Secondly, while this is a post directed at a certain white reaction to protests, I do not think these protests should be about the white reaction to them. I have written this post simply because it would seem strange to write about the Black community or what the appropriate Black response should be, when I am not embedded within that community nor a major dialogue partner there. It seems to me that, while I would hope for a future in which ideas can be shared without some unconscious or unintended white centering, today is not that day. So, it is not my intention in writing this that it be about white people as such. If I could summarize what I write below it would simply be: “white people who want to show solidarity, stop worrying about purity and just show up, keep quiet, and listen.” It’s a message not to the tone deaf white folk of the intelligentsia or the brocialists itching for another photo op where they look badass screaming at a cop, while making other folks who aren’t ready for that confrontation unsafe. It’s a message instead for those who feel a bit paralyzed by the recognition of their privilege and an attempt to help them see that such paralysis is still caught up in that structure, still a form of narcissism.
So, with that said, here are some thoughts that strike me as sound for white folks who are engaged in a certain amount of handwringing about how to participate in protests and other actions regarding the recent reaffirmation of America’s structural racism. Some may feel that their presence is not wanted at these protests. That may be true to some extent, but there is a kind of way of being absent even in your presence and some of the tactics outlined here may be a form of becoming-imperceptible in terms of one’s whiteness and the effects it may have on the coalition of protesters. For one thing seems very clear: coalitions are needed in these protests and these coalitions should be led by Black people. And lucky for you, whatever city you are in it is likely that leaders and activists from the Black community have stood up. So you should go. You should do what they ask. And when you do go and you do what they ask, simply don’t make it about you. Don’t be concerned about your feelings. Whether those are feelings that get hurt if you hear “mean things” being said about white people or it is your own anger which drives you to try and confront the cops if and when the Black leaders have called for non-confrontation. If such confrontation happens, it gets messy, and if you can put yourself between activists of color and the police, you should do that. And if Black activists tell you not to do something, then don’t do it.
Simply put, our individual white guilt doesn’t help shit. But, maybe your body being there can. So put your body there, but mostly stay quiet. Recognize that this is not an exact science and that you might screw up. It also strikes me for white people who are committed to listening that you are going to find there are a lot of views on the ground that don’t match exactly what is said on your Facebook or Twitter. For example, some Black participants at the recent Philly protests said that we were bothering the folks in the neighborhood and so they weren’t going to march. Others started chanting “all lives matter”. In each case it was a very small group, but regardless in each instance it was not my place to challenge their ideological correctness. Whereas I would have and you should if that happens with white participants. Don’t put that responsibility on the Black activists to do all the work, but do your best to educate these white participants and encourage certain practices foremost amongst them to just shut the fuck up and listen while they’re on this march.

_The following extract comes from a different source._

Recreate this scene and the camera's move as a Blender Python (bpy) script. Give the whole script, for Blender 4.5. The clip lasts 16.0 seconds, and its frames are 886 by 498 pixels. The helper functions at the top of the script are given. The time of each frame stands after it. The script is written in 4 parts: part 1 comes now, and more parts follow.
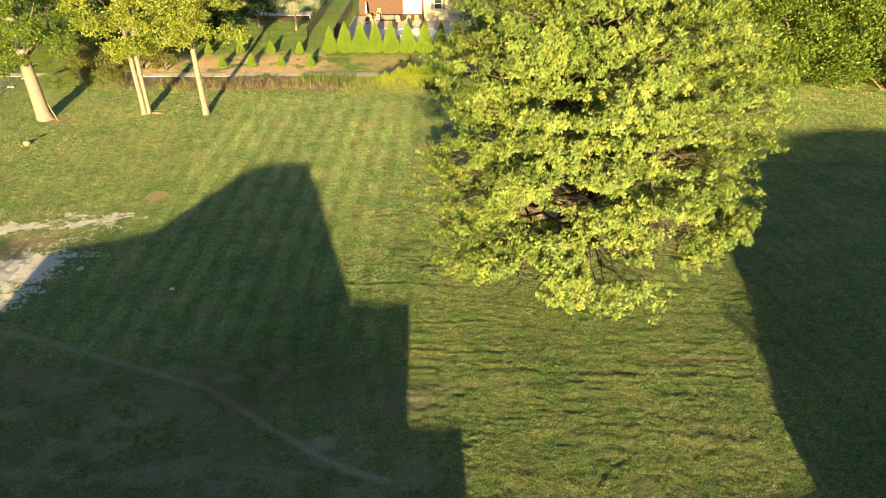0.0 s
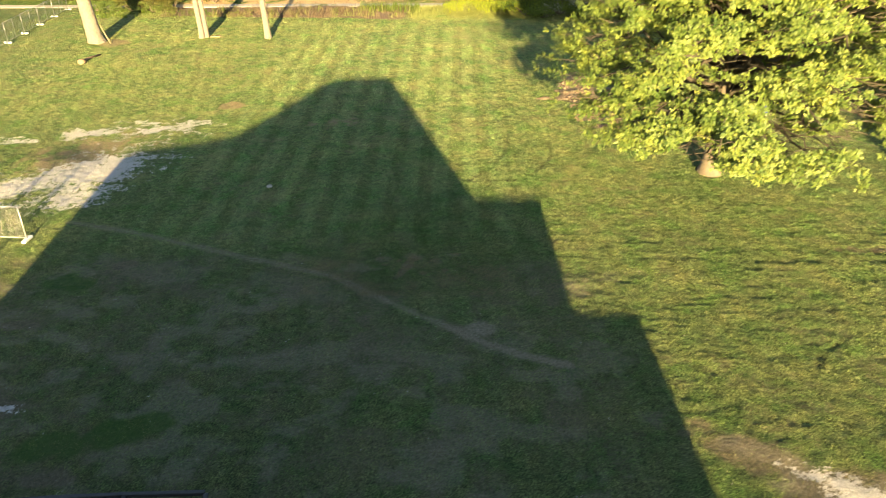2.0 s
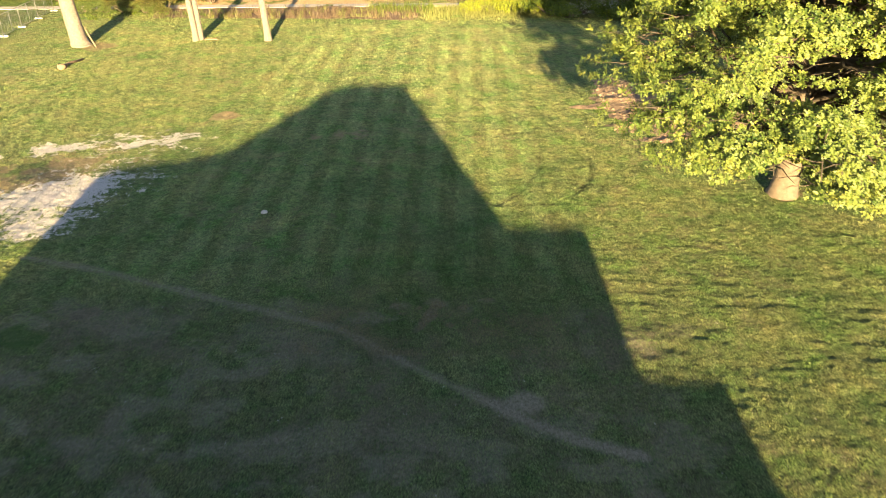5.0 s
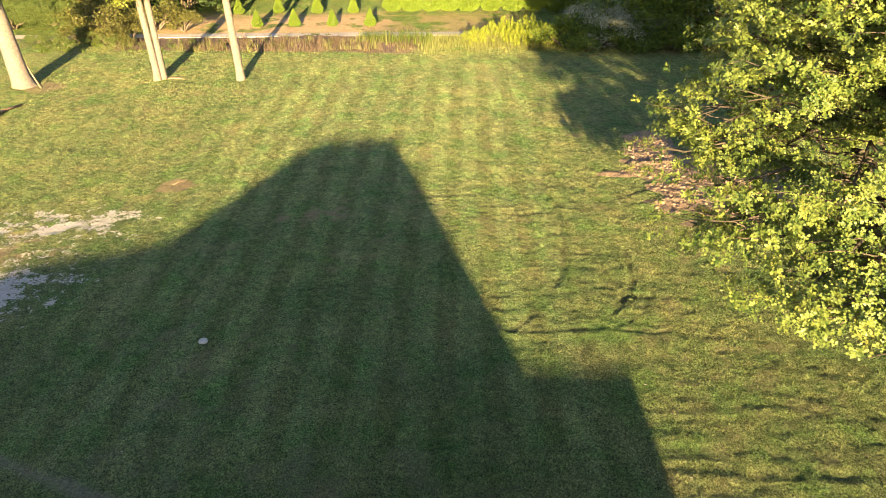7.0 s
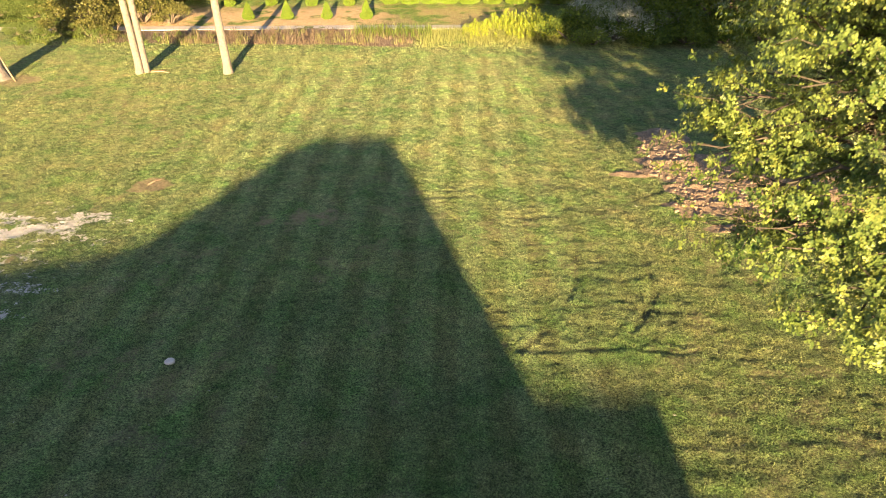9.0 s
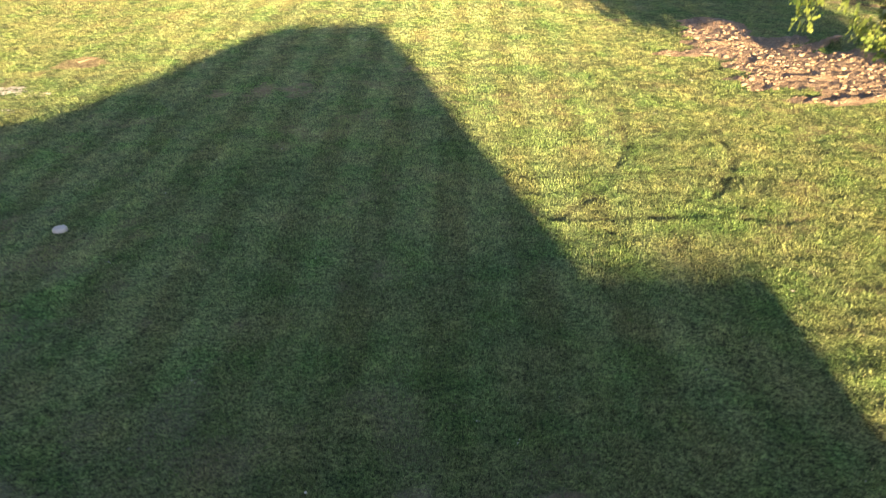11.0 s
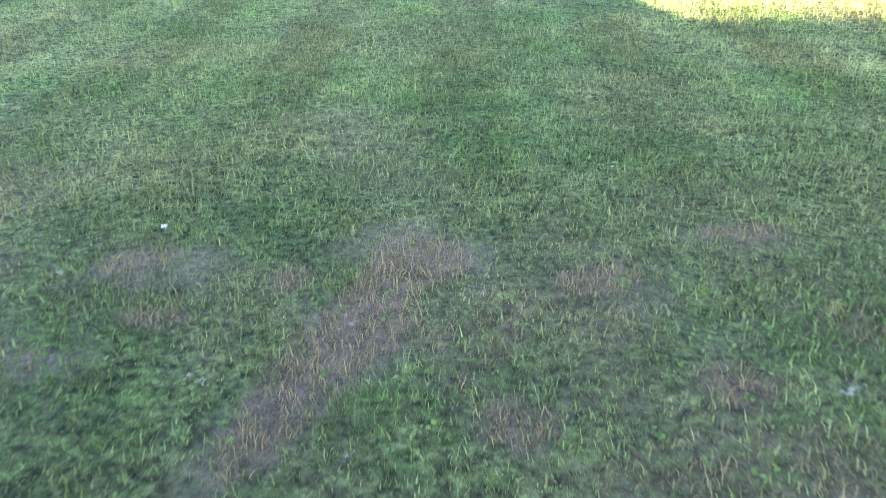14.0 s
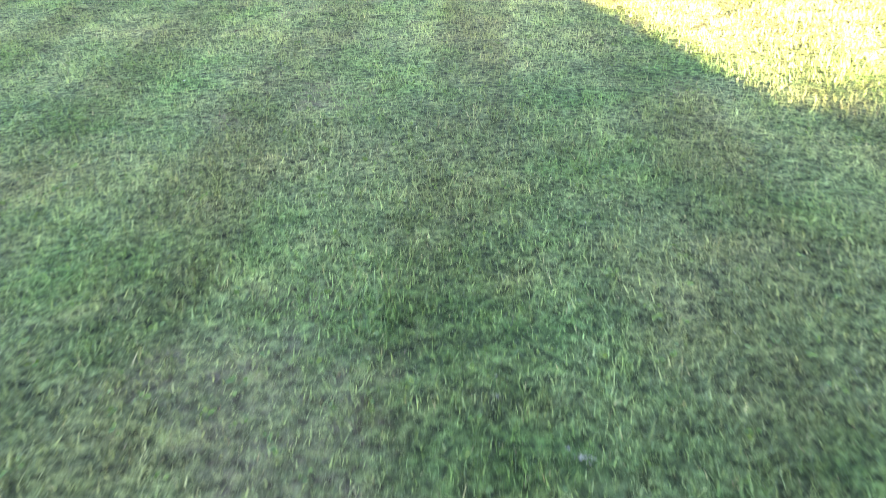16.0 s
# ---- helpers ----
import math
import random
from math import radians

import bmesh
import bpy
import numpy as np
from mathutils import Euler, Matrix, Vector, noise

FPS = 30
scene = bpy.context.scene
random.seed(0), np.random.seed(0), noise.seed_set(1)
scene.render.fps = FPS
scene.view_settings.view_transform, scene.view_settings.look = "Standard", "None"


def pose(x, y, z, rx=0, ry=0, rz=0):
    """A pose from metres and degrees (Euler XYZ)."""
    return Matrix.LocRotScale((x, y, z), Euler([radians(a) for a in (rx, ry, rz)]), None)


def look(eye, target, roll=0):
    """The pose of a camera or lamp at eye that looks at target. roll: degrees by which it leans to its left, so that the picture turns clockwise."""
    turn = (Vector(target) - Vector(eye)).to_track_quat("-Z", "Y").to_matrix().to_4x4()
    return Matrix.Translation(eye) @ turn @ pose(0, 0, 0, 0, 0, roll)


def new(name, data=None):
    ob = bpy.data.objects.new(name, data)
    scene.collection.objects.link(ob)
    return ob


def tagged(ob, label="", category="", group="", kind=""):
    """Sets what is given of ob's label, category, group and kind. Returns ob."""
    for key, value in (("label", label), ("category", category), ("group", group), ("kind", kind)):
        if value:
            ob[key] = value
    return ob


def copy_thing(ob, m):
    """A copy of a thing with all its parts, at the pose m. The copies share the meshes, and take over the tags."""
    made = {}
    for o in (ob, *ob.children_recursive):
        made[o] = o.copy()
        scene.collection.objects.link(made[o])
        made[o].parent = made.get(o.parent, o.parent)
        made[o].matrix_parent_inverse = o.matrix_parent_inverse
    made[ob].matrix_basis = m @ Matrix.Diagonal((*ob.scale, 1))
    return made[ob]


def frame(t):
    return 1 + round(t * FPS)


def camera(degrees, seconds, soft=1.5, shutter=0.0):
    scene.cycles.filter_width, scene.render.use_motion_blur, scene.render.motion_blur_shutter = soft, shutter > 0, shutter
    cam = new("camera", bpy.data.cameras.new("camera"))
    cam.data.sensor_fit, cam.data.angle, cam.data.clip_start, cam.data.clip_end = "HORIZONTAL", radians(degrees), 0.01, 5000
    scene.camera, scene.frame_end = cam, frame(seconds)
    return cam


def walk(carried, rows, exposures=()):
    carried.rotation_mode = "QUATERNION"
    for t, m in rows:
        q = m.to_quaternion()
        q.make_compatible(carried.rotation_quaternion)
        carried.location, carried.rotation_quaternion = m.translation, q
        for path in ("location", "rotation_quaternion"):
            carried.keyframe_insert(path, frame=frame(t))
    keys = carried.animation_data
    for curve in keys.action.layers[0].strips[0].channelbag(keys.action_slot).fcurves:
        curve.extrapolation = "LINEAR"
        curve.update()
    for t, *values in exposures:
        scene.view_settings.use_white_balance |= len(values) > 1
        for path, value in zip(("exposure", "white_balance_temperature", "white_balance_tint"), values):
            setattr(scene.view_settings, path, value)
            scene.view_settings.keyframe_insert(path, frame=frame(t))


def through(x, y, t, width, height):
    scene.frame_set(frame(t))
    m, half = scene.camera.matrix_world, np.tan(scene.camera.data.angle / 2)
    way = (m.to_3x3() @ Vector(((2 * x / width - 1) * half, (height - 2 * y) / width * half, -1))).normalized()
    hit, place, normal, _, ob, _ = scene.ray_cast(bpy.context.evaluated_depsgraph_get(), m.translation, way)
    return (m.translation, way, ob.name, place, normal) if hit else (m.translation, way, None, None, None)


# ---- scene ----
cam = camera(60.0, 16.0, soft=0.7, shutter=0.45)
PATH = [
    (0, (1.672, -3.353, 23.887), (1.639, -1.606, 22.914), -0.4),
    (0.5, (0.76, -2.908, 22.286), (0.725, -1.165, 21.307), -0.6),
    (1, (-0.749, -2.567, 20.516), (-0.786, -0.824, 19.536), -0.6),
    (1.5, (-2.816, -2.285, 18.736), (-2.853, -0.544, 17.754), -0.5),
    (2, (-4.973, -1.917, 17.012), (-5.016, -0.179, 16.024), -0.6),
    (2.5, (-5.849, -1.8, 16.022), (-5.898, -0.063, 15.032), -0.8),
    (3, (-5.923, -1.891, 15.994), (-5.977, -0.155, 15.002), -0.8),
    (3.2, (-5.898, -1.892, 16.008), (-5.954, -0.157, 15.015), -0.8),
    (3.73, (-5.871, -1.264, 15.903), (-5.927, 0.472, 14.913), -0.8),
    (4.25, (-5.895, 0.42, 15.626), (-5.953, 2.16, 14.643), -0.9),
    (4.78, (-5.935, 2.85, 15.336), (-5.995, 4.594, 14.358), -0.9),
    (5.3, (-5.956, 5.717, 15.191), (-6.016, 7.462, 14.216), -0.9),
    (5.5, (-5.955, 6.852, 15.184), (-6.016, 8.599, 14.212), -0.9),
    (6, (-5.971, 9.768, 15.175), (-6.036, 11.517, 14.207), -1.1),
    (6.5, (-6.035, 12.217, 15.146), (-6.1, 13.968, 14.182), -1.0),
    (7, (-6.017, 13.664, 15.094), (-6.084, 15.416, 14.131), -1.0),
    (7.5, (-5.986, 14.282, 14.992), (-6.054, 16.036, 14.032), -1.0),
    (8, (-5.995, 14.898, 14.937), (-6.063, 16.652, 13.978), -1.0),
    (8.2, (-6.025, 15.151, 14.929), (-6.092, 16.905, 13.97), -0.9),
    (8.72, (-6.1, 15.97, 14.388), (-6.166, 17.724, 13.428), -0.8),
    (9.25, (-6.176, 17.015, 13.057), (-6.237, 18.768, 12.096), -0.7),
    (9.78, (-6.259, 18.16, 11.31), (-6.316, 19.912, 10.347), -0.5),
    (10.3, (-6.359, 19.28, 9.521), (-6.415, 21.031, 8.558), -0.5),
    (10.5, (-6.401, 19.685, 8.88), (-6.457, 21.437, 7.916), -0.4),
    (11, (-6.47, 20.596, 7.39), (-6.53, 22.345, 6.422), -0.5),
    (11.5, (-6.485, 21.294, 5.961), (-6.548, 23.041, 4.989), -0.6),
    (12, (-6.456, 21.931, 4.531), (-6.531, 23.678, 3.561), -1.1),
    (12.5, (-6.428, 22.439, 3.483), (-6.504, 24.183, 2.508), -1.0),
    (13, (-6.484, 22.847, 2.662), (-6.556, 24.6, 1.701), -0.6),
    (13.5, (-6.616, 23.2, 2.083), (-6.688, 24.954, 1.125), -0.5),
    (14, (-6.689, 23.646, 2.033), (-6.764, 25.394, 1.065), -0.7),
    (14.5, (-6.695, 24.29, 2.062), (-6.775, 26.037, 1.091), -0.8),
    (15, (-6.674, 25.112, 2.055), (-6.762, 26.855, 1.08), -1.1),
    (15.5, (-6.681, 25.946, 2.088), (-6.772, 27.684, 1.103), -0.9),
    (16, (-6.68, 26.811, 2.103), (-6.781, 28.545, 1.111), -1.1),
]
walk(cam, [(t, look(eye, target, roll)) for t, eye, target, roll in PATH],
     exposures=[(0, 2.3, 6800, 6), (3, 2.72, 6650, 13), (8, 2.64, 6550, 24), (10.5, 2.78, 6400, 27), (11.5, 3.2, 6300, 27), (12.5, 3.88, 6100, 21), (13.5, 4.65, 5900, 28), (14.5, 5.2, 6050, 31), (16, 5.2, 6300, 33)])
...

At bottom, to get past this handwringing, you need to trust. Just trust your Black comrades. It’s the whitey in your head that makes you worried. Whether it’s worry over if you should be there or worry that someone isn’t going to say or do the thing you think they should. Know that there is a lot of noise right now. A lot of click bait, a lot of rhetoric, a lot of people working out their power best they can through the mediums available to them. But to know what to do, talk to the activists who organized. Ask what they want. And then follow. That’s the tactic for now. If you don’t like the overarching strategy you have to form a relationship, and go to meetings, and be open to disagreement while inhabiting a disempowered place that will make you feel uncomfortable. But taking up that space at meetings is going to be far fraught. More fraught with the haunting spectre of reinscribing white supremacy and white centeredness than going to a protest. And the only way to deal with that, to disempower that whiteness, is make yourself available.